What you have to do:
Read the lines below and count those that have the word "scene". Respond with the number only.

Rows from a dataset of clips and code:
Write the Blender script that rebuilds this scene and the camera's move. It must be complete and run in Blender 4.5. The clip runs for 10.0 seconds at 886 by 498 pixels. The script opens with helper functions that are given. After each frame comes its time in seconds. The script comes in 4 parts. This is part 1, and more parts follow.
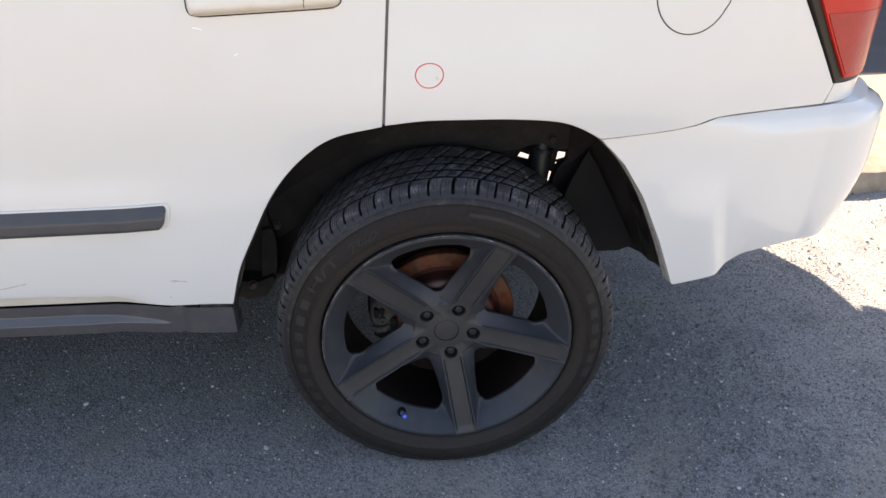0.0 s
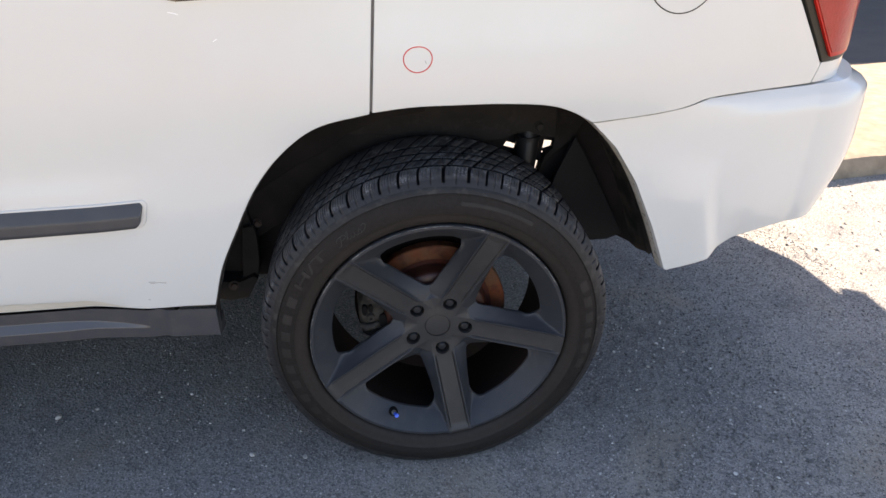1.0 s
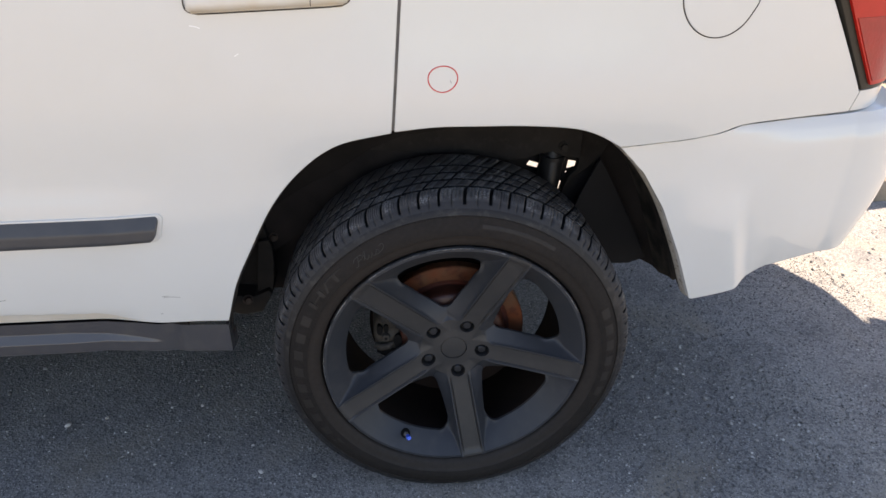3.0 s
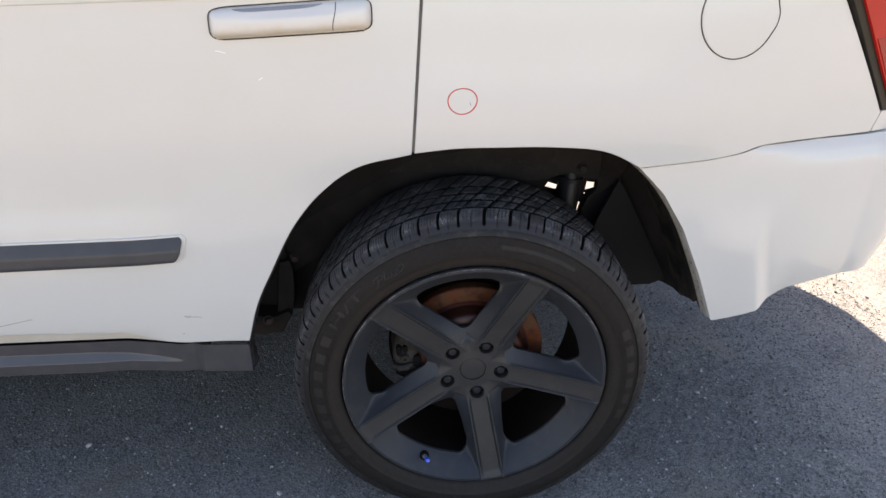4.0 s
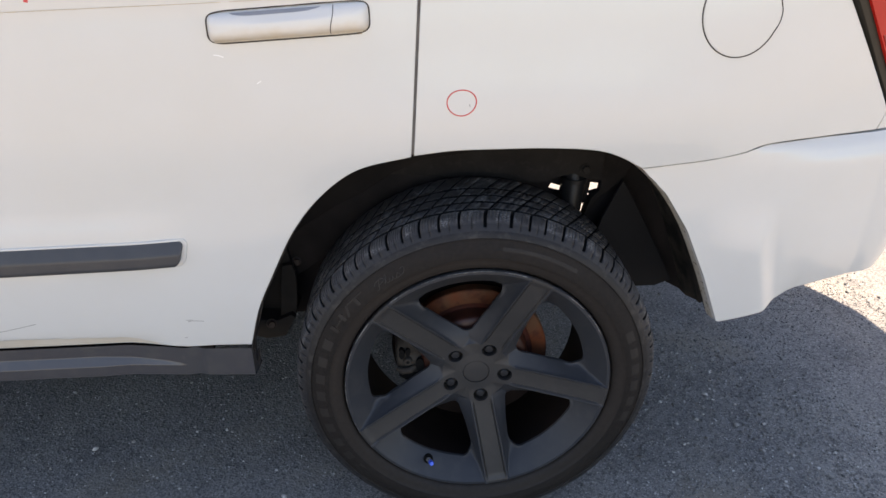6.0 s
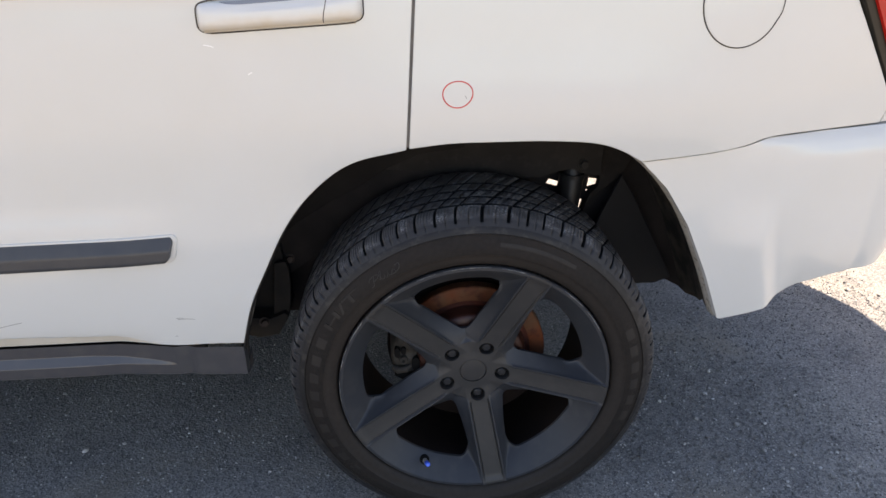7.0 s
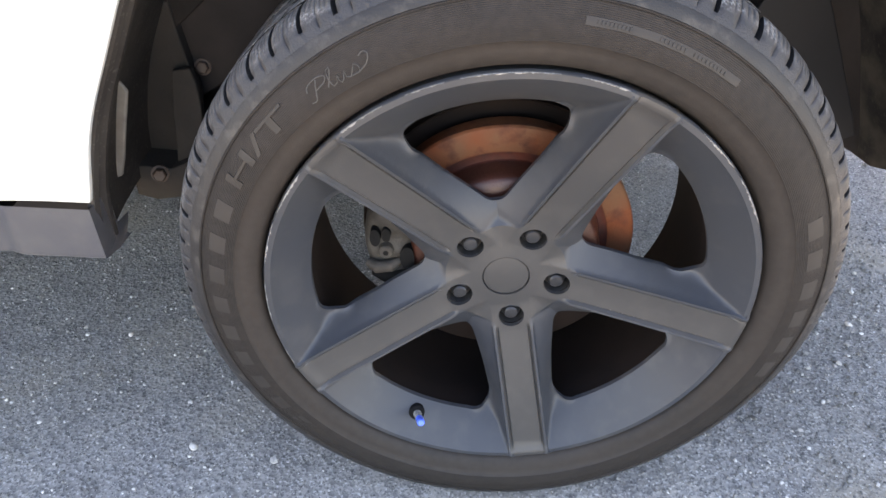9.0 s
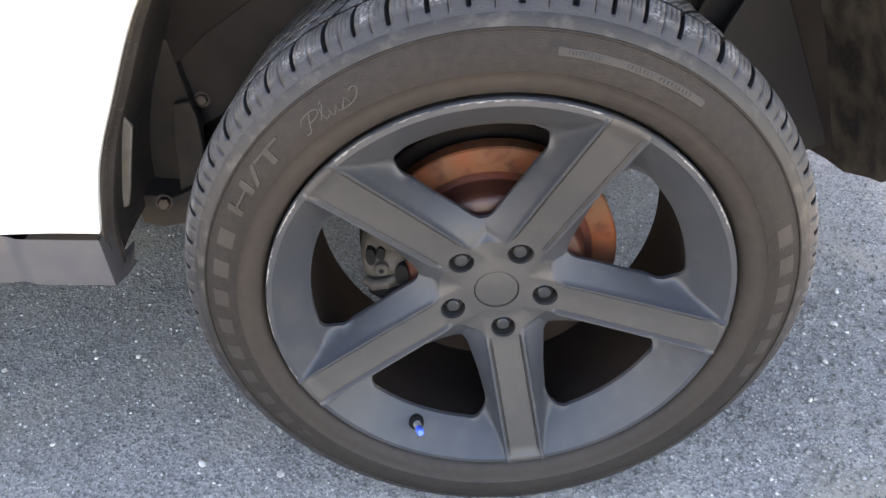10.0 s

---

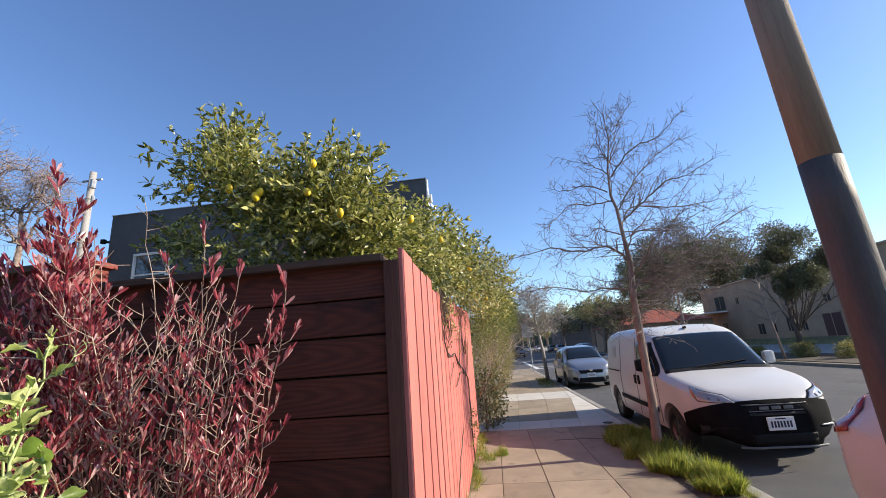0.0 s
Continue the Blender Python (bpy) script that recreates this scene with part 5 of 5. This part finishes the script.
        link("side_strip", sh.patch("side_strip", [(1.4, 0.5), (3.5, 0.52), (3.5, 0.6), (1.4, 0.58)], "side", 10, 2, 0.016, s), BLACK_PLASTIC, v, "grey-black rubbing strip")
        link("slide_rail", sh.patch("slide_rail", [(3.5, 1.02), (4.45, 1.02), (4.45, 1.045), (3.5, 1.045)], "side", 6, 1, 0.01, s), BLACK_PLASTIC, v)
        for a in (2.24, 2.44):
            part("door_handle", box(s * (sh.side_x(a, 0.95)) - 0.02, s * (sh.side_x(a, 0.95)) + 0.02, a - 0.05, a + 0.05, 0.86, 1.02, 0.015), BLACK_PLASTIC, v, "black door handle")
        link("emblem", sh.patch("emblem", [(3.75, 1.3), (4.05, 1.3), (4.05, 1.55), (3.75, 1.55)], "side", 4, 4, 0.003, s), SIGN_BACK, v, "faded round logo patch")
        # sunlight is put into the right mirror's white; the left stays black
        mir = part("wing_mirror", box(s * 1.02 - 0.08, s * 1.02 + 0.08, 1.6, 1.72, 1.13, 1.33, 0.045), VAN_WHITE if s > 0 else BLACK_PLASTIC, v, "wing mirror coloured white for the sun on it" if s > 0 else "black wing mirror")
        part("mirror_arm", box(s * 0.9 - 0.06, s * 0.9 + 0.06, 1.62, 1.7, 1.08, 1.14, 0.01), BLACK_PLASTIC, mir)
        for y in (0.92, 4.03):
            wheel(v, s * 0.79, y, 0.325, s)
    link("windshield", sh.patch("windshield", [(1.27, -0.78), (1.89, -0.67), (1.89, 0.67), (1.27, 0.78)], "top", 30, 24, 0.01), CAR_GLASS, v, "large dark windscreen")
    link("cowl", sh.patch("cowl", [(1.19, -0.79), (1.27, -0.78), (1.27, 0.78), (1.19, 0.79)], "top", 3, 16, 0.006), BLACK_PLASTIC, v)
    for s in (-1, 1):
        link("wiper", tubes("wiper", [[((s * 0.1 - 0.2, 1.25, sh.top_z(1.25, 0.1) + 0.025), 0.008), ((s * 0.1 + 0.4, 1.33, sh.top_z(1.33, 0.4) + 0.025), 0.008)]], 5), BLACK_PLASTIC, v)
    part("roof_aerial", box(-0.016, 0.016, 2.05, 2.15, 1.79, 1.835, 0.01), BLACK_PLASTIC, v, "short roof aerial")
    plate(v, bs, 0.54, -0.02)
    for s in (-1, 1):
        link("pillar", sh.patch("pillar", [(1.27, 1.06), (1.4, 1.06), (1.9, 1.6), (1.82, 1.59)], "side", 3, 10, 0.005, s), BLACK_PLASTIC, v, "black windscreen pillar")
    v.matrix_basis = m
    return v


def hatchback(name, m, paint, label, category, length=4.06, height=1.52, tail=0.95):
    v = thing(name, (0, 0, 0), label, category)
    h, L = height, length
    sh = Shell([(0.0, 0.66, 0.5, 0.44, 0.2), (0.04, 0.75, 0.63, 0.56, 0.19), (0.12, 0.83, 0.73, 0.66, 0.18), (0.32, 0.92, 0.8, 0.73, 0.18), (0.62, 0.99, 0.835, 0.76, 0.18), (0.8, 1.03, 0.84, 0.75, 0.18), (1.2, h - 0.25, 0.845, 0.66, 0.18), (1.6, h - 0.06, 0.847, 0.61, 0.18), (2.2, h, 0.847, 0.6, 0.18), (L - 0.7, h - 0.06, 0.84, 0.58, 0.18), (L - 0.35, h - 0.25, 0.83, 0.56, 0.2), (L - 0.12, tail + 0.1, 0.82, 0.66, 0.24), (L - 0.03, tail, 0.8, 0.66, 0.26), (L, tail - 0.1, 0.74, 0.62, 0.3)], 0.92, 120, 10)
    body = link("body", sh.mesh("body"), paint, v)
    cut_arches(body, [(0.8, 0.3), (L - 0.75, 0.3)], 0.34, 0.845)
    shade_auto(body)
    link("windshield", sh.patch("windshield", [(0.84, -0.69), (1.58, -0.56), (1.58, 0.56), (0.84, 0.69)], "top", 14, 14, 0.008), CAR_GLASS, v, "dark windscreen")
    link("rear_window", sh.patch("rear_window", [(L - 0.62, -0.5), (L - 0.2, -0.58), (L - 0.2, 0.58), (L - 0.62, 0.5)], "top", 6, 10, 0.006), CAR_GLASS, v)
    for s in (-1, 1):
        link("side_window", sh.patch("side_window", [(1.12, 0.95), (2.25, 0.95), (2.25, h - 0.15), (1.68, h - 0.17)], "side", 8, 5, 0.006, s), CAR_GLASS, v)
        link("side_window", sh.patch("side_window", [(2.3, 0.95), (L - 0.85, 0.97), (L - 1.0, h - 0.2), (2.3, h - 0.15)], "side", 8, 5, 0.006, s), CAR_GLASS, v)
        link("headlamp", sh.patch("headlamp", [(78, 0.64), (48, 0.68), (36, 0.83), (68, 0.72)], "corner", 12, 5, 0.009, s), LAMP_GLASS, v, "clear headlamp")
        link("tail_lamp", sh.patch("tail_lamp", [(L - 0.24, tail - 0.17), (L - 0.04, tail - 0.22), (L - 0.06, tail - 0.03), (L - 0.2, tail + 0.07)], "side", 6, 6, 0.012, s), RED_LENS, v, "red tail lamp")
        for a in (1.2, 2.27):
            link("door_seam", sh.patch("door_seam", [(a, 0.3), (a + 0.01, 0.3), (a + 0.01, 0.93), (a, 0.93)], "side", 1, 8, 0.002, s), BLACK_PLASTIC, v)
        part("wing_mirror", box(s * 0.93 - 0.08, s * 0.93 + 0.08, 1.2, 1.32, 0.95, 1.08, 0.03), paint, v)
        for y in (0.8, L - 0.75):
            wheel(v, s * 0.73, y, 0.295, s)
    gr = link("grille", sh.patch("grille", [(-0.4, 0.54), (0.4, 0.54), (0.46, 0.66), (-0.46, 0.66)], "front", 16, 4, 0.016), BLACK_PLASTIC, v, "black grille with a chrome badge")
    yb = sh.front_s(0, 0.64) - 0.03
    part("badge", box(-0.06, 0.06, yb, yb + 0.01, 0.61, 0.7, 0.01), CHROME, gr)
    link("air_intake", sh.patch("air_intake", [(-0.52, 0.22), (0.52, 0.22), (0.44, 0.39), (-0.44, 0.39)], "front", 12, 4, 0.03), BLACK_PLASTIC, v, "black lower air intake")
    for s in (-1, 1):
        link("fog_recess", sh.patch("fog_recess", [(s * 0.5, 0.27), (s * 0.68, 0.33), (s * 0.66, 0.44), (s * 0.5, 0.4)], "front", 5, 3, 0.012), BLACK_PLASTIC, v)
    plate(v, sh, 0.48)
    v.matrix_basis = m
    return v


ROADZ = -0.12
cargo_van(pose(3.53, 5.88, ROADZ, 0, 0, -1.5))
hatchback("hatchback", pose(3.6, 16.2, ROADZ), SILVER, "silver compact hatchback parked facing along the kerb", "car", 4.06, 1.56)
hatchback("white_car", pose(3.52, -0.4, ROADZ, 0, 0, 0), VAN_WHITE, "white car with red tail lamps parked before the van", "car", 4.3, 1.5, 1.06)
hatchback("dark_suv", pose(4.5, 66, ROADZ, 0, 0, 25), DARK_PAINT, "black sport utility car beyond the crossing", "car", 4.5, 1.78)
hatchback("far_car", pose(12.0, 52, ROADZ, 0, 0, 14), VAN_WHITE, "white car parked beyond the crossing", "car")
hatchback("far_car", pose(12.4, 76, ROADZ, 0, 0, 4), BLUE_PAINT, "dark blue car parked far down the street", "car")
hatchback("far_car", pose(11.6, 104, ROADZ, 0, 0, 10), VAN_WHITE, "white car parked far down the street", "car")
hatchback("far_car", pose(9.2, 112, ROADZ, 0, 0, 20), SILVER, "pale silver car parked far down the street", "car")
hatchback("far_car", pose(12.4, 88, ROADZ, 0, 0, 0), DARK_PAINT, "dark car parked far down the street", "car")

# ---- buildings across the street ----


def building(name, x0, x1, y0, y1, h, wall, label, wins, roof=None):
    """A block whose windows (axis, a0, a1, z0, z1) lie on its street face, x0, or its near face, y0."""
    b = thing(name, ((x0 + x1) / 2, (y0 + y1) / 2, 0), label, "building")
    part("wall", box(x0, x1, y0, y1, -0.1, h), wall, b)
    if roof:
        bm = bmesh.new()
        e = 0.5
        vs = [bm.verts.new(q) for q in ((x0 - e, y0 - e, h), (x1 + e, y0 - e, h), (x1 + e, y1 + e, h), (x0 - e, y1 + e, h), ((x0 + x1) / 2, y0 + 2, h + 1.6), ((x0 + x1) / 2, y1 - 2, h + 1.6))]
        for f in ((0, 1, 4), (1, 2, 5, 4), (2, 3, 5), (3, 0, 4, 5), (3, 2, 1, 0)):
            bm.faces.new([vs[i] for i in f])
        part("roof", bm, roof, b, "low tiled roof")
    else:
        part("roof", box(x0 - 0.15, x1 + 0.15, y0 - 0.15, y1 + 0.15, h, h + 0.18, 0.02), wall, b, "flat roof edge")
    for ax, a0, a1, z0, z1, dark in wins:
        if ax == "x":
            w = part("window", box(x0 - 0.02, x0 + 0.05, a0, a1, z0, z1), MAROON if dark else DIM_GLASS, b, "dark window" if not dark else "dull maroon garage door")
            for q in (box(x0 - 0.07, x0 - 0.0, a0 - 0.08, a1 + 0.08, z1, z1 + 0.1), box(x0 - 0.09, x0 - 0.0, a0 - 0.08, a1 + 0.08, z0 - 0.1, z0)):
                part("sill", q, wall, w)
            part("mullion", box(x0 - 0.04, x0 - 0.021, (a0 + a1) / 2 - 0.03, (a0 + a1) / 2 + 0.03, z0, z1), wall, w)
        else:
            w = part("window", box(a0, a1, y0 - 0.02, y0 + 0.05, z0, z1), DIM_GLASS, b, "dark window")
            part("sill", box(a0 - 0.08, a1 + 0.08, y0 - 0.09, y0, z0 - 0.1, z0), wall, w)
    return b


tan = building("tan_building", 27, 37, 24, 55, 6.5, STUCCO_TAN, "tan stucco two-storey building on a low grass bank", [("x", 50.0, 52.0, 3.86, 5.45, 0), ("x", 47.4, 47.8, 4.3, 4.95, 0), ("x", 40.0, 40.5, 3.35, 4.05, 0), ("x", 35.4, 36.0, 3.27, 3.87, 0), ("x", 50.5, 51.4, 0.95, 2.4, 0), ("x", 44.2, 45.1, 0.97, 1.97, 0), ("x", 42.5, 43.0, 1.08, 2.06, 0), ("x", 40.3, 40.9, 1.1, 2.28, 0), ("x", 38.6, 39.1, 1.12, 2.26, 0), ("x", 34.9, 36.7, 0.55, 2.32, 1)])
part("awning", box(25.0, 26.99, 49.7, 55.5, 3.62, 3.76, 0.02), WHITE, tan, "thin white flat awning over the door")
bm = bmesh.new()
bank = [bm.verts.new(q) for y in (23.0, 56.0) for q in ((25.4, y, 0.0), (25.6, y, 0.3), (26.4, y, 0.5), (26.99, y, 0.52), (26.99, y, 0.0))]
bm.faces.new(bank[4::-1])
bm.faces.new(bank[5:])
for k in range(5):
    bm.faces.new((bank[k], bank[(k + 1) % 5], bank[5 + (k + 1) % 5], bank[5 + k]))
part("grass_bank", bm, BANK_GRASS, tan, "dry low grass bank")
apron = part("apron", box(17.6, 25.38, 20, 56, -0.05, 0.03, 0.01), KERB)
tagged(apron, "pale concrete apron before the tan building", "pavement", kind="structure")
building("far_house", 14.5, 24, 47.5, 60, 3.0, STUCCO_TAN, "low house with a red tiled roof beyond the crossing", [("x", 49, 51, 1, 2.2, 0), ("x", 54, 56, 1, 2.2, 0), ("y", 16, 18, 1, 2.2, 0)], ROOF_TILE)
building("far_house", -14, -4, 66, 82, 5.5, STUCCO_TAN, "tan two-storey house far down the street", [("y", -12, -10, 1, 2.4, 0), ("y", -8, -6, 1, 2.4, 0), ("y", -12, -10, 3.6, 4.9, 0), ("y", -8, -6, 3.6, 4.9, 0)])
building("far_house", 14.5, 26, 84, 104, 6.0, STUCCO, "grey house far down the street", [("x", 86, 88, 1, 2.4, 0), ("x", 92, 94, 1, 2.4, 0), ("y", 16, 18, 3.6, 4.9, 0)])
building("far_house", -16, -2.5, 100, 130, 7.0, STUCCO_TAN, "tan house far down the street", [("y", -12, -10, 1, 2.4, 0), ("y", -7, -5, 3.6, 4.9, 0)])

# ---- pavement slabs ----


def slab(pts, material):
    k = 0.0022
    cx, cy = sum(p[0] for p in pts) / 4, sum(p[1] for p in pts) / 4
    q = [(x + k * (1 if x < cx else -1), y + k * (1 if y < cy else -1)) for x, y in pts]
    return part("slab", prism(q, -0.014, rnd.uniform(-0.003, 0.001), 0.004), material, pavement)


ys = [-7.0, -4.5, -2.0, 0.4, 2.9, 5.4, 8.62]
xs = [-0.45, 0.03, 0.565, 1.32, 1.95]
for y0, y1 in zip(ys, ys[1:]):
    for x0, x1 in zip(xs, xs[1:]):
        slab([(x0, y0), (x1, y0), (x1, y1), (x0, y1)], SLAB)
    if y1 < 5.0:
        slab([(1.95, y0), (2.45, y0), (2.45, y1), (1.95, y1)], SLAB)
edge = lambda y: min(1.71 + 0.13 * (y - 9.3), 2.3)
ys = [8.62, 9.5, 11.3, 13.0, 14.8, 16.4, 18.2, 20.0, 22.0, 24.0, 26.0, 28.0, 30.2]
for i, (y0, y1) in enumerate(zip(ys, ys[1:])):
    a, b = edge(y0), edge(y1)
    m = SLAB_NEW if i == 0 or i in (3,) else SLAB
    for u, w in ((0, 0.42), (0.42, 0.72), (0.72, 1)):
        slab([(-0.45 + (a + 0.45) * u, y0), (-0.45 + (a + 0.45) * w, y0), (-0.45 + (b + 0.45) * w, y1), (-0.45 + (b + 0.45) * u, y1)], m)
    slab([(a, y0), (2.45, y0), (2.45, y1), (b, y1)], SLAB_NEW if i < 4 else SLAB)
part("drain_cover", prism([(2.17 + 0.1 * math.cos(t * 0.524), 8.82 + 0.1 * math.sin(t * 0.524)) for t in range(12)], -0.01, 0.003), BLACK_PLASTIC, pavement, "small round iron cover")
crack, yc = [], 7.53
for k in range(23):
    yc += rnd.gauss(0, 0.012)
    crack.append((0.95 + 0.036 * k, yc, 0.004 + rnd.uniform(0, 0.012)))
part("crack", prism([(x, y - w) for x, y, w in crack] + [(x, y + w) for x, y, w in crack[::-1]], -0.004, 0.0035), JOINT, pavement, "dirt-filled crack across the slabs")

Solution for this problem:
2